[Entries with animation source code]
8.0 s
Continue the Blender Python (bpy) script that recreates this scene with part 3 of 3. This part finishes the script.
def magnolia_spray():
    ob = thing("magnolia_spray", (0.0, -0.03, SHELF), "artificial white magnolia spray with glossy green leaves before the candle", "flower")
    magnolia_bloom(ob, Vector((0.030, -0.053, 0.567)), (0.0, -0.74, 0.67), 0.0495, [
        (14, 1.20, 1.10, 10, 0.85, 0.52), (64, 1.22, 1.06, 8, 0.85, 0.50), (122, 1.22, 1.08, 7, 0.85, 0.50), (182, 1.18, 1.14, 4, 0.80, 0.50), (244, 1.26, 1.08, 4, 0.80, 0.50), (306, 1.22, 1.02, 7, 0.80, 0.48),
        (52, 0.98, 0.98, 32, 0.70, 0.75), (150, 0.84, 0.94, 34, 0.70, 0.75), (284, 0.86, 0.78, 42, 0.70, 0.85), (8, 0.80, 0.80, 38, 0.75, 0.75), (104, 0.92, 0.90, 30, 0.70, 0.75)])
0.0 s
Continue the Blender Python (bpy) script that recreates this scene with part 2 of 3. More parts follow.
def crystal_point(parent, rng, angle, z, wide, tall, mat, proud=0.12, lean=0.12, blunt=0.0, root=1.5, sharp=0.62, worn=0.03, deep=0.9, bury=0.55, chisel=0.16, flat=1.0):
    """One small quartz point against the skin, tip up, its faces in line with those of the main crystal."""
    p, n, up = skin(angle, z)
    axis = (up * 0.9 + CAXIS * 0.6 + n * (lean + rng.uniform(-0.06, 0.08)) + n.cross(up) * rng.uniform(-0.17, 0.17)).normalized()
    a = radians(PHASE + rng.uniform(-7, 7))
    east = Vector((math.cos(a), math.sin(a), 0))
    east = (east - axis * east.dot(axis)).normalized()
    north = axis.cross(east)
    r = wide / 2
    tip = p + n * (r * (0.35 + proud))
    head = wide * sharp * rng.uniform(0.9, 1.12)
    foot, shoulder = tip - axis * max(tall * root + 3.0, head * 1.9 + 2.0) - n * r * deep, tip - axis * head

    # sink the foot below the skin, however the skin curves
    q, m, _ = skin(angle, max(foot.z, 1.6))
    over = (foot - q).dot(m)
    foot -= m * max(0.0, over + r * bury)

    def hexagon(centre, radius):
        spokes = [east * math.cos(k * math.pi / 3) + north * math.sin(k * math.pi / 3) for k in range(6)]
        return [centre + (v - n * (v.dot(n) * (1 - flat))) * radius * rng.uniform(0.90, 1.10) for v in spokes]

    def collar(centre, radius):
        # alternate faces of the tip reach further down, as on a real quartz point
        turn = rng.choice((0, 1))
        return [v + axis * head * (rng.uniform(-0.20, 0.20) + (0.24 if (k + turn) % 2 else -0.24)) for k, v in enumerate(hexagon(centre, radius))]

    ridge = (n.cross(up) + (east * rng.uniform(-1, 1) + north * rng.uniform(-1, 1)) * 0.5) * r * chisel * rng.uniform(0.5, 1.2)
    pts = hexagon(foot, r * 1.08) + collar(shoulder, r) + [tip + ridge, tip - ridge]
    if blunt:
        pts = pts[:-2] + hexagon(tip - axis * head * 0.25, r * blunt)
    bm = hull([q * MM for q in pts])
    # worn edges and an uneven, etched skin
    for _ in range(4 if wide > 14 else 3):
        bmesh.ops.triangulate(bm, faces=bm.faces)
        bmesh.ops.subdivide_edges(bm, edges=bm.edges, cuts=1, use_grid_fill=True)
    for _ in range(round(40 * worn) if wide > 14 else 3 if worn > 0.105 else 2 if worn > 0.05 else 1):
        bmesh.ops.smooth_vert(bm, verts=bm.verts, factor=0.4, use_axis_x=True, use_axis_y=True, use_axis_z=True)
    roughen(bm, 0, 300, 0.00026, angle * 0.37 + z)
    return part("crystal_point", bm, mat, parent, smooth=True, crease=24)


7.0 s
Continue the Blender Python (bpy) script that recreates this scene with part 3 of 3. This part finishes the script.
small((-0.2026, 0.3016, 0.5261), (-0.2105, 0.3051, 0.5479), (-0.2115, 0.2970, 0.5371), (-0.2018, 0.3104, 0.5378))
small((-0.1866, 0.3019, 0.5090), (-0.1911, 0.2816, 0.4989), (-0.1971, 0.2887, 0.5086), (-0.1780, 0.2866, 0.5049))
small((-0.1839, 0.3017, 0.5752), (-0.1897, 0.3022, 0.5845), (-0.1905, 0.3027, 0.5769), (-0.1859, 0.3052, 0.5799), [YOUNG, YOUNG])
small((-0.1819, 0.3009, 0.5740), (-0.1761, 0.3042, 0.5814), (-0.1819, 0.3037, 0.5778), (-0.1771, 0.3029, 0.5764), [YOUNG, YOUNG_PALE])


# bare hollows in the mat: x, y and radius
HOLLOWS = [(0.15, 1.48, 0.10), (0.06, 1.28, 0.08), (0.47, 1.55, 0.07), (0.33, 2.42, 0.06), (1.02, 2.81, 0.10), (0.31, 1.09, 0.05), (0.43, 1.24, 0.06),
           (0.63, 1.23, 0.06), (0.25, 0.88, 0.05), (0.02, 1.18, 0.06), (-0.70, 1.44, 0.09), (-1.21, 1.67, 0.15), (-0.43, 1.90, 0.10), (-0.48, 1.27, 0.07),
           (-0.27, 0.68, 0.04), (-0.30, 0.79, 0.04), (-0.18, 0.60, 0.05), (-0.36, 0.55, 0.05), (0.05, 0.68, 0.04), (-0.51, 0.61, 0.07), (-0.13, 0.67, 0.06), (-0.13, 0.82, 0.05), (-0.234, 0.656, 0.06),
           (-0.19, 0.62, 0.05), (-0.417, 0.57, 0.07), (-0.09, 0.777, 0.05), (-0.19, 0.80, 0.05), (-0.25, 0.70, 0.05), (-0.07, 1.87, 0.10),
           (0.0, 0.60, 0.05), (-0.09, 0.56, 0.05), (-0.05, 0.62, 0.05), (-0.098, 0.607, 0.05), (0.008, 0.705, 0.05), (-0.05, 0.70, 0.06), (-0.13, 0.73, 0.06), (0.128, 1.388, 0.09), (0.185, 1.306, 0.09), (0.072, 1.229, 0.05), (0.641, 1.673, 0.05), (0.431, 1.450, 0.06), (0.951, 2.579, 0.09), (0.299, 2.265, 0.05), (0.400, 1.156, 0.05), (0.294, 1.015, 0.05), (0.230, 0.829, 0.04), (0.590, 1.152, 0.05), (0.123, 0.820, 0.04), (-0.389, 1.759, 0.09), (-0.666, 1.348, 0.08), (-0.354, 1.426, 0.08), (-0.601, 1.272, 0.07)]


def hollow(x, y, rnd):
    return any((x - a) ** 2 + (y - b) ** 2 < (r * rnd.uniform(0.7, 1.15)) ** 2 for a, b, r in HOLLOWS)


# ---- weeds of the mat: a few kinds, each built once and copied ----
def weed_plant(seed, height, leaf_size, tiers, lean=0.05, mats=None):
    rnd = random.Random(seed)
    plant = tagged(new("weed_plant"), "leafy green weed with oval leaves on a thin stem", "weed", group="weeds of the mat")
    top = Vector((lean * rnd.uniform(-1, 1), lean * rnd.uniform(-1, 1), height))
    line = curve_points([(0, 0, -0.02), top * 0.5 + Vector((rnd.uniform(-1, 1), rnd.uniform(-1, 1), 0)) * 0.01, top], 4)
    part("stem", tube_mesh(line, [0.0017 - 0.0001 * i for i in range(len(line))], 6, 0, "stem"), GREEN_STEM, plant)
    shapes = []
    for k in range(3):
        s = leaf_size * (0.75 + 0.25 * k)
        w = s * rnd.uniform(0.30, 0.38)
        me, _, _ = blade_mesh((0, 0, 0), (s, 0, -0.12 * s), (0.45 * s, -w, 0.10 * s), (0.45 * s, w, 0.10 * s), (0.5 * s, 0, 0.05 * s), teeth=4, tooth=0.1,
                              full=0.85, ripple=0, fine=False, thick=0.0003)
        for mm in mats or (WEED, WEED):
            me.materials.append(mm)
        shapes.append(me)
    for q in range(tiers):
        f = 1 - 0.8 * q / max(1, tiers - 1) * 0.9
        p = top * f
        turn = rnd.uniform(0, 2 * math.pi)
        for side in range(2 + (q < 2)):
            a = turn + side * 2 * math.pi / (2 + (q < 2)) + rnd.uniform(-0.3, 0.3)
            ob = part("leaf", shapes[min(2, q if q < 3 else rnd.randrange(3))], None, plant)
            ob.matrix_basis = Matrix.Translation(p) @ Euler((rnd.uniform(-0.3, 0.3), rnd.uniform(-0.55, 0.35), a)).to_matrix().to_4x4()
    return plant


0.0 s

* **Given task**: Please print the lines from the start of the records up to and including the line with "foot -= m * max(0.0, over + r * bury)", copying each one exactly and leaving out the rest.

* **Exercise result**:
8.0 s
Continue the Blender Python (bpy) script that recreates this scene with part 3 of 3. This part finishes the script.
def magnolia_spray():
    ob = thing("magnolia_spray", (0.0, -0.03, SHELF), "artificial white magnolia spray with glossy green leaves before the candle", "flower")
    magnolia_bloom(ob, Vector((0.030, -0.053, 0.567)), (0.0, -0.74, 0.67), 0.0495, [
        (14, 1.20, 1.10, 10, 0.85, 0.52), (64, 1.22, 1.06, 8, 0.85, 0.50), (122, 1.22, 1.08, 7, 0.85, 0.50), (182, 1.18, 1.14, 4, 0.80, 0.50), (244, 1.26, 1.08, 4, 0.80, 0.50), (306, 1.22, 1.02, 7, 0.80, 0.48),
        (52, 0.98, 0.98, 32, 0.70, 0.75), (150, 0.84, 0.94, 34, 0.70, 0.75), (284, 0.86, 0.78, 42, 0.70, 0.85), (8, 0.80, 0.80, 38, 0.75, 0.75), (104, 0.92, 0.90, 30, 0.70, 0.75)])
0.0 s
Continue the Blender Python (bpy) script that recreates this scene with part 2 of 3. More parts follow.
def crystal_point(parent, rng, angle, z, wide, tall, mat, proud=0.12, lean=0.12, blunt=0.0, root=1.5, sharp=0.62, worn=0.03, deep=0.9, bury=0.55, chisel=0.16, flat=1.0):
    """One small quartz point against the skin, tip up, its faces in line with those of the main crystal."""
    p, n, up = skin(angle, z)
    axis = (up * 0.9 + CAXIS * 0.6 + n * (lean + rng.uniform(-0.06, 0.08)) + n.cross(up) * rng.uniform(-0.17, 0.17)).normalized()
    a = radians(PHASE + rng.uniform(-7, 7))
    east = Vector((math.cos(a), math.sin(a), 0))
    east = (east - axis * east.dot(axis)).normalized()
    north = axis.cross(east)
    r = wide / 2
    tip = p + n * (r * (0.35 + proud))
    head = wide * sharp * rng.uniform(0.9, 1.12)
    foot, shoulder = tip - axis * max(tall * root + 3.0, head * 1.9 + 2.0) - n * r * deep, tip - axis * head

    # sink the foot below the skin, however the skin curves
    q, m, _ = skin(angle, max(foot.z, 1.6))
    over = (foot - q).dot(m)
    foot -= m * max(0.0, over + r * bury)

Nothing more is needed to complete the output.